Rules 4.11 and 5.11(a) and (b) of the sanction standards authorize disbarment for a single instance, when a lawyer steals from a client, or lies to a client for the lawyer's benefit, or intentionally interferes with the administration of justice. Having considered all factors presented in this record, we conclude that disbarment is the appropriate sanction. Accordingly, we order that Ronald M. Dosch be disbarred and his name removed from the roll of lawyers authorized to practice before this court.
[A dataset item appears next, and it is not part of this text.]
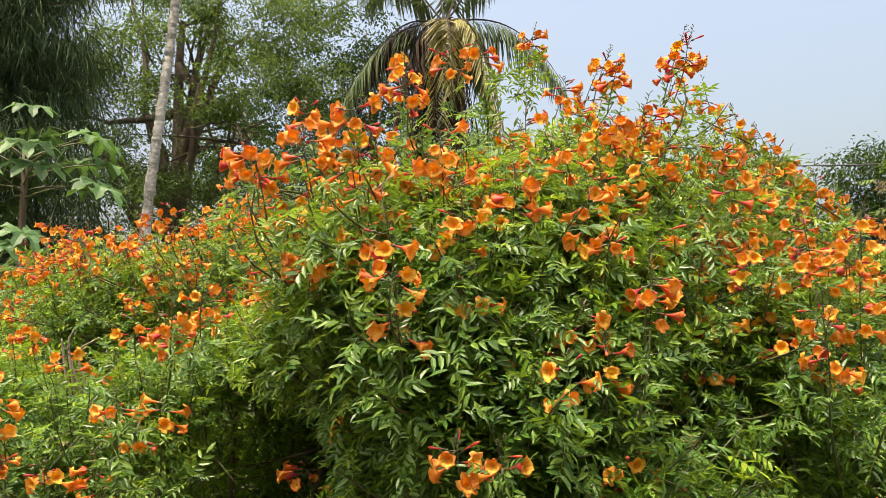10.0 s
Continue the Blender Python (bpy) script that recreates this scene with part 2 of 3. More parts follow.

Under Rule 1.3 of the North Dakota Procedural Rules for Lawyer Disability and Discipline, costs and expenses of the discipline proceedings, unless otherwise ordered, are to be assessed against the disciplined lawyer. Under Rule 2.7(b) of the North Dakota Standards for Imposing Lawyer Sanctions, assessment of costs is an authorized sanction. Accordingly, we further order that Ronald M. Dosch pay to the secretary of the Disciplinary Board the costs and expenses of these disciplinary proceedings.
CREDIT FOR REINSTATEMENT
Under Rule 4.5(D) of the North Dakota Procedural Rules for Lawyer Disability and Discipline, a lawyer who has been disbarred cannot apply for reinstatement until the expiration of at least five years from the effective date of the disbarment. Dosch was temporarily suspended from practicing law by order of this court on October 20, 1993. By letter, Dosch's attorney has requested us to give Dosch credit for the time he has been under temporary suspension toward the five-year period he must wait to apply for reinstatement.
Dosch has cited no authority to support his request. He made the same request to the Disciplinary Board, which concluded in its recommendation to us that this is not an appropriate case to grant the requested credit of time. We agree. Dosch took full advantage of the procedural protections offered by the careful and complex process that resulted in his disbarment. He did not consent to discipline, which was his right, but he cannot rightly demand credit for the time it took for his case to wind its way through the disciplinary process. Dosch's wrongful conduct involved recurrent dishonest activities, extending over a considerable period of time, and involving many complexities which added to the length of time for formal proceedings to be completed. We conclude Dosch is not entitled to credit for his time under temporary suspension toward his application for reinstatement.
Gerald W. VandeWalle, C.J.
Herbert L. Meschke
Beryl J. Levine
William A. Neumann
Dale V. Sandstrom
1 Under Rule 4.2 of the North Dakota Procedural Rules for Lawyer Disability and Discipline, a lawyer may consent to discipline. Under Rule 3.1(F), the lawyer may file objections to the Disciplinary Board's report and may also file a brief and present oral argument to this court. However, the lawyer is not required to do any of these things.
2 Dosch's wrongful conduct occurred before and after January 1, 1988. So, it falls under both the former North Dakota Code of Professional Responsibility, effective from January 1, 1977 to December 31, 1987, and the current North Dakota Rules of Professional Conduct, effective January 1, 1988. This opinion cites to the rules applicable to the specific misconduct when it occurred.